Lo único malo de la Flotilla es que su viaje ha acabado, y con él la incesante diversión que nos proporcionaba a los espectadores neutrales. Han sido unas semanas maravillosas de pijoprogresismo en vena, una especie de Gran Hermano perroflauta combinado con un Erasmus para comunistas casposos que ya vivieron su momento de gloria una década atrás. Ha sido una reedición de la Ruta del Bakalao, pero marítima. La Ruta del Besugo, podríamos llamarla. Al fin y al cabo tenía todos los ingredientes de una comedia de situación: peñita ya crecida poniéndose hasta las cejas, niñas bien bailando en discotecas de Ibiza y Mikonos y melenudos tocando en la guitarra el maldito Wonderwall a la caída del sol. Entre todos los integrantes de la flotilla suman once días cotizados. Mediterráneamente. Como el anuncio de Estrella Damm pero con muchísimo menos desodorante.
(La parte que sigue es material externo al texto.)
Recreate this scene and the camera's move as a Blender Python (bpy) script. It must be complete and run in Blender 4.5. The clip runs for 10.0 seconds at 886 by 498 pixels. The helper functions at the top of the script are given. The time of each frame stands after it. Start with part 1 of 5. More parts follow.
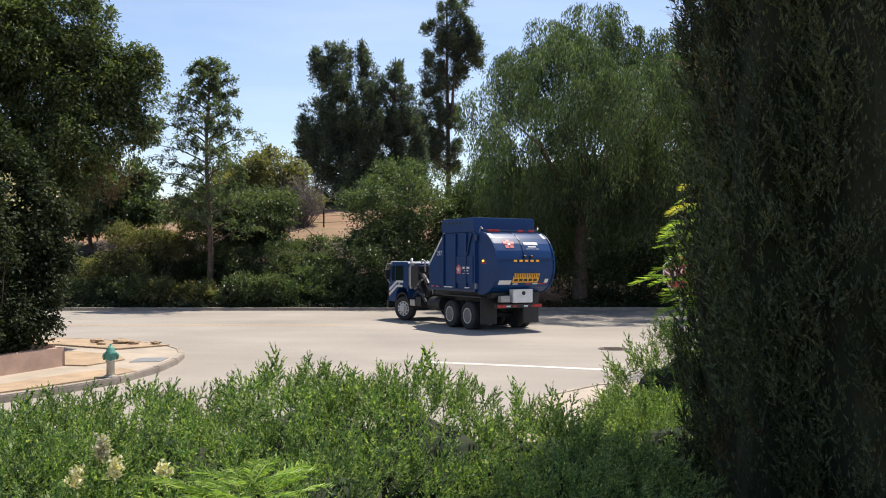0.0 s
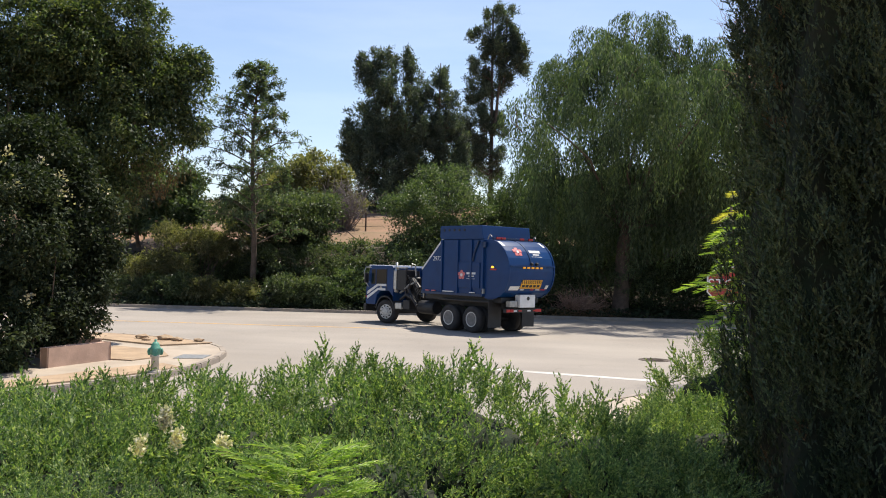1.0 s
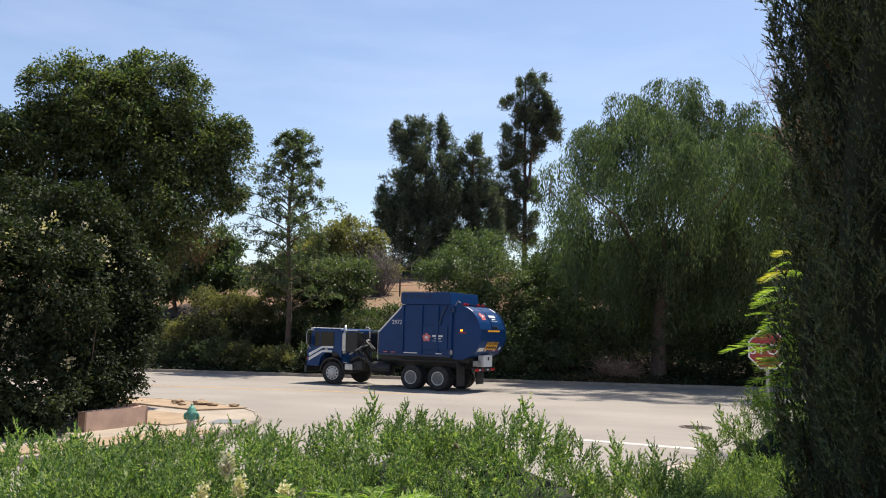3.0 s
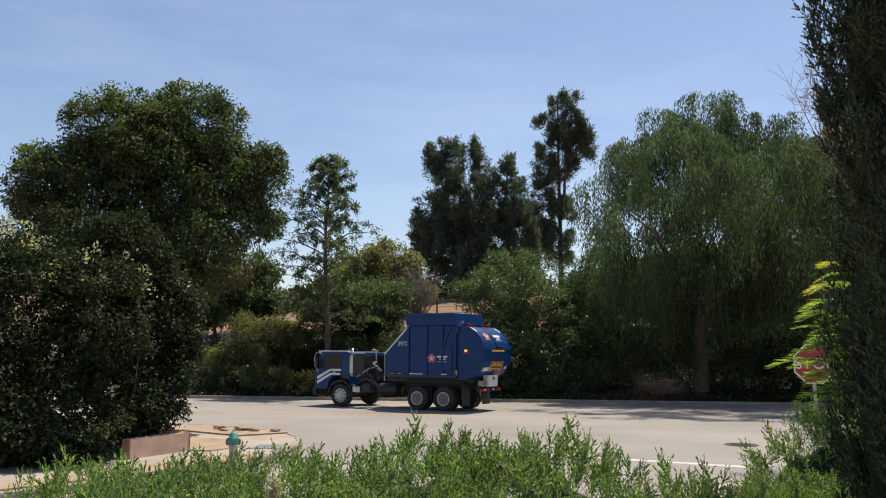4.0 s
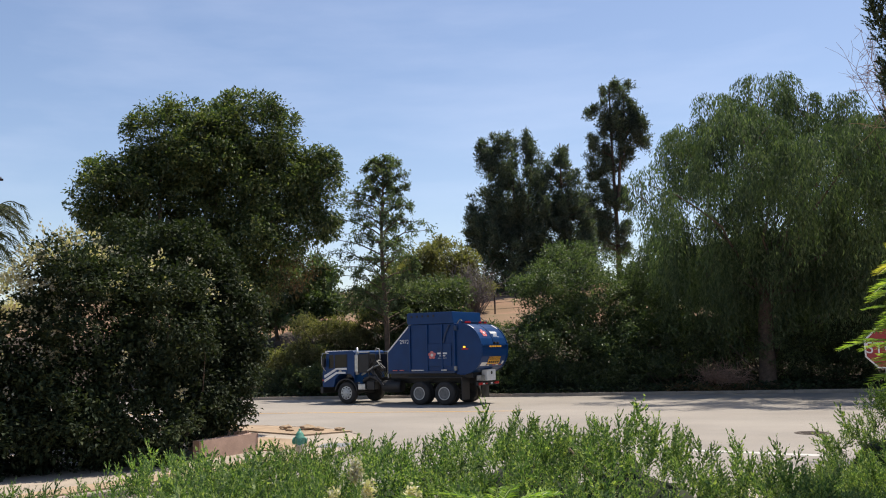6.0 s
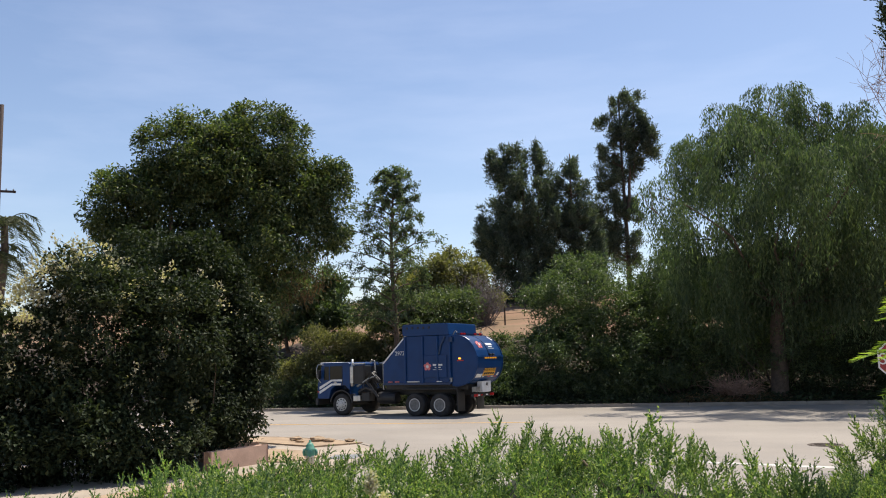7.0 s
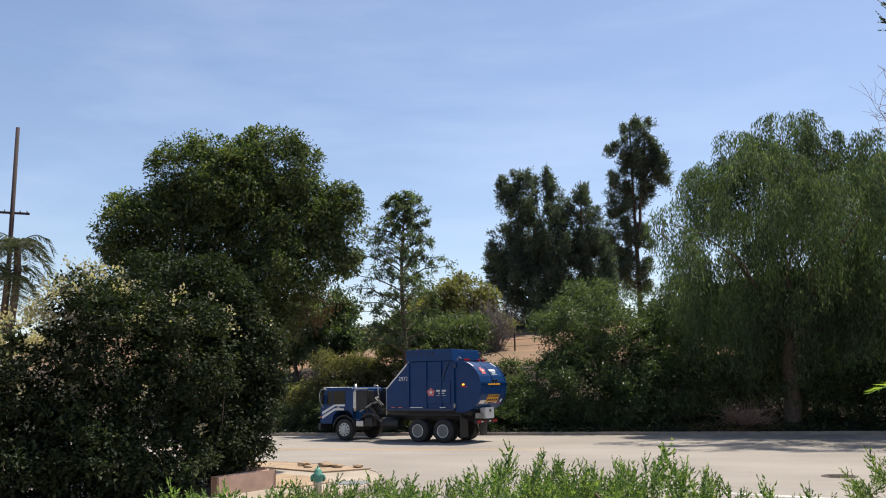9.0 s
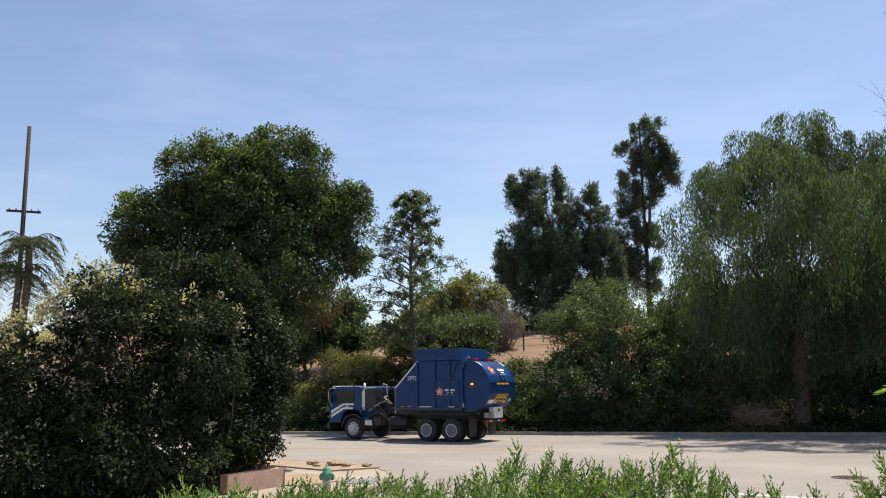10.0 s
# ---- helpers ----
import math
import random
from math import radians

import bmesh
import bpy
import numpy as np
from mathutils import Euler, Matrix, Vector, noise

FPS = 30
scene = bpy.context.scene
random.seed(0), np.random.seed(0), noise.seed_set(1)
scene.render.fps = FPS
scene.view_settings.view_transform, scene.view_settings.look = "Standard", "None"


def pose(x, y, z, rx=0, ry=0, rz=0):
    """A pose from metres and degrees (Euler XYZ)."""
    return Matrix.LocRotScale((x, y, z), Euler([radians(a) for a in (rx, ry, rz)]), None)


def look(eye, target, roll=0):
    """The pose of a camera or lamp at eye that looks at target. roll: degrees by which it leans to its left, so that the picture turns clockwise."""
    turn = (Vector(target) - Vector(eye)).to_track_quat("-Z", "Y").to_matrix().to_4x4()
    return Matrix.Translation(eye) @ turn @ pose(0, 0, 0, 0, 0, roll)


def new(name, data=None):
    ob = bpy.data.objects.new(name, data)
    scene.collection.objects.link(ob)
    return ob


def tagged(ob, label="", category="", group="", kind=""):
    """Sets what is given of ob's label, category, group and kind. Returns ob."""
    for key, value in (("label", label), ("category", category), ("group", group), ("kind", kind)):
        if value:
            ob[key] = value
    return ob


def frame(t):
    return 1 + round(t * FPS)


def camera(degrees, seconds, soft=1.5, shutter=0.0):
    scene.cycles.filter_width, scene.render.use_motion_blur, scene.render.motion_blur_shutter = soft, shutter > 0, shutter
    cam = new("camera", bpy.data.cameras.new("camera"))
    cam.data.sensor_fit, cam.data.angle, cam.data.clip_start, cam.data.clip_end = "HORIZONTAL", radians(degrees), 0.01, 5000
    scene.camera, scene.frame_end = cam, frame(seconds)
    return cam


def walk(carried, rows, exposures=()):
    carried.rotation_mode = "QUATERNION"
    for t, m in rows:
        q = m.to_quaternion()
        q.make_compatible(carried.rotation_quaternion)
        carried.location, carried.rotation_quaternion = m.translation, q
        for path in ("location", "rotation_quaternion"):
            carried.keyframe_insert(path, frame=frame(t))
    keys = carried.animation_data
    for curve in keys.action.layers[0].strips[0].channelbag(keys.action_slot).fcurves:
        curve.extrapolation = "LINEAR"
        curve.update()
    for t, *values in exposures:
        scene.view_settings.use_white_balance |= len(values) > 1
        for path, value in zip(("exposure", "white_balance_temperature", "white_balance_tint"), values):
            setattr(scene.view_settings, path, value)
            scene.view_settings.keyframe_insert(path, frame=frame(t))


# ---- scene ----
cam = camera(54.69, 10.0, soft=1.05, shutter=0.0)
PATH = ((0,0.001,0.001,2.401,0.000,0.698,0.000),(0.5,-0.015,-0.010,2.394,2.225,1.000,-0.251),(1,-0.025,-0.025,2.364,2.677,1.111,-1.450),
        (1.5,-0.031,-0.001,2.362,-0.875,0.508,-1.650),(2,-0.046,-0.011,2.352,-1.206,1.564,-2.029),(2.5,-0.066,-0.028,2.335,2.364,3.702,-2.379),
        (4,-0.088,-0.010,2.324,7.425,6.815,-0.292),(4.5,-0.100,-0.019,2.312,8.780,6.368,-0.386),(5,-0.100,-0.022,2.307,9.210,6.354,-0.082),
        (5.5,-0.101,-0.038,2.300,10.390,6.479,0.812),(7,-0.113,-0.048,2.301,12.005,7.396,1.382),(7.5,-0.114,-0.049,2.306,12.006,8.094,1.266),
        (8,-0.116,-0.045,2.307,12.209,8.192,1.145),(8.5,-0.117,-0.045,2.308,12.480,8.468,0.941),(9,-0.121,-0.038,2.311,12.612,9.081,0.815),
        (9.5,-0.122,-0.047,2.315,12.947,9.337,0.845),(10,-0.117,-0.061,2.311,13.185,9.045,0.577))
EXPOSURES = ((0, 0.74), (2.5, 0.78), (4, 0.42), (5.5, 0.46), (7, 0.58), (10, 0.58))
walk(cam, [(t, pose(x, y, z, 90 + p, r, w)) for t, x, y, z, w, p, r in PATH], EXPOSURES)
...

Guiados por una Greta Thunberg con las hechuras y el peinado de un Cristóbal Colón posmoderno, la perroflotilla alcanzó las aguas controladas por Israel y fue inmediatamente desmantelada, que era su objetivo desde el principio. Durante un rato pareció que uno de los yates de recreo había alcanzado la costa de Gaza, lo que habría supuesto un ligero problema, porque la famosa ayuda humanitaria que llevaban se reducía a los sobrantes de las juergas nocturnas de los concienciaos; las latas de fuagrás y pollo en conserva que esa gente acostumbrada al caviar no toca ni con un puntero láser. Además, si hubieran desembarcado en territorio palestino las mujeres tendrían que haberse tapado de la cabeza a los pies para no excitar los bajos instintos del Hamasita medio, que como todos sabemos tiene la libido de un bonobo adolescente puesto de anfetaminas. Y ninguna podría seguir estudiando, aunque para Greta eso no sería problema, teniendo en cuenta que ha ido menos al colegio que el chaval que te cobra las fichas de los coches de choque en la feria del pueblo.
Lo de Palestina en general y lo de la flotilla (¡qué merendilla!) en particular es la quintaesencia del progresismo. No es un asunto en el que puedan hacer absolutamente nada, pero es perfecto para el virtue signalling. Mira qué buenos somos, con nuestras banderas de un estado terrorista y dictatorial descomunalmente machista y homófobo. "La reserva moral del mundo", "Se juegan la vida para parar el exterminio de un pueblo", un montón de palabrería histriónica para lo que no es más que postureo tiktoker financiado con petrodólares. Los bailoteos de Barbie Al-Qaeda en Pachá retransmitidos en directo por Instagram no van a salvar ni una sola vida, pero le permiten creerse mejor y más importante que los demás. Y es que de eso se trata, porque siempre se trata de eso; de creerse mejores pese a que sus actos, en general, son habitualmente inútiles, cuando no contraproducentes.
La perroflautada de la flotilla (dos etarras, una lunática de la CUP, Enajenada Colau, el mantero de Podemos, Barbie Al-Qaeda, es que menuda recua) sabía, como sabíamos todos, que Israel no les iba a tocar un pelo, a diferencia de lo que hicieron las bestias de Hamás con los trabajadores tailandeses, filipinos o nepalíes a los que fusilaron o quemaron vivos durante la invasión del 7 de octubre. Sabían, como sabemos todos, cómo funciona un bloqueo naval durante una guerra y que no iban a acercarse a Gaza ni un metro más de lo que les dejaran las Fuerzas Armadas de Israel, pero es que su objetivo no era ese. "Todos los ojos en la flotilla", tuiteó Irene Montero, para que quedara claro de qué iba esto: de alimentar el ego de una manada de fanáticos con una cantidad claramente excesiva de tiempo libre, a la mayoría de los cuales les pagamos el sueldo entre todos.